What Is Devotional Practice? A Modern Guide to Devotion Without Dogma

Devotion isn’t hype. It’s the quiet return: again and again, to what matters—especially when you don’t feel like it.

At the Academy of Oracle Arts, we treat practice as a craft: rhythm, ethics, and integration. If you’re new here, you can start with Our Story to understand the Academy’s approach.

Quick answer

This post defines devotional practice in modern terms and gives a simple daily structure you can actually sustain.

What you’ll learn in this guide

  • What devotion means without dogma or performative spirituality.
  • A 10-minute daily devotion you can sustain.
  • How devotion becomes real through reciprocity and action.
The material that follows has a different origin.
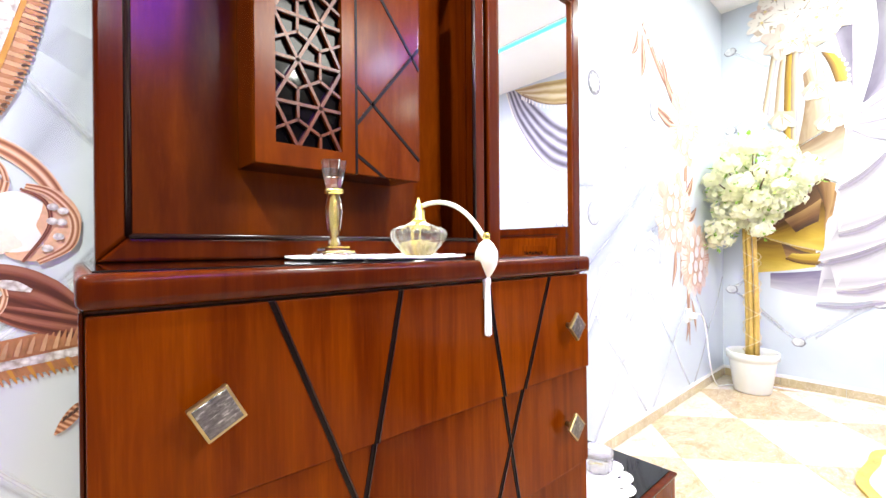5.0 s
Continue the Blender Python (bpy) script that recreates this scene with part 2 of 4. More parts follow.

What this is (and what it isn’t)

  • This is a practical approach to devotional practice focused on discernment and real-world change.
  • This is not a promise of instant results, supernatural certainty, or identity-based “spiritual status.”
  • If you’re working with high-stakes topics (health, legal, safety), use professional support and keep divination reflective.

The DEVOTE Method

If you want a container that makes practice consistent, explore Self-Study Courses or join Classes & Courses for guided study. Use the framework below as your baseline.

  • D — Define what you serve: A value, a lineage, a life principle, the web of life.
  • E — Enter daily: A consistent threshold practice (breath, candle, prayer).
  • V — Voice truth: One honest sentence; no performance.
  • O — Offer reciprocity: A small offering: care, repair, gratitude.
  • T — Take one action: Devotion becomes real in behavior.
  • E — End cleanly: Close and return to daily life.

The 10-Minute Daily Devotion

  1. 2 minutes: breath + threshold (candle or quiet).
  2. 3 minutes: write one honest sentence about what matters today.
  3. 3 minutes: offering (water, gratitude, repair action).
  4. 2 minutes: choose one next action and close.

Common mistakes (and how to avoid them)

  • Making devotion performative rather than sincere.
  • Overcomplicating the practice until you quit.
  • Using devotion to avoid ordinary responsibilities.
  • Skipping reciprocity—taking inspiration without offering anything back.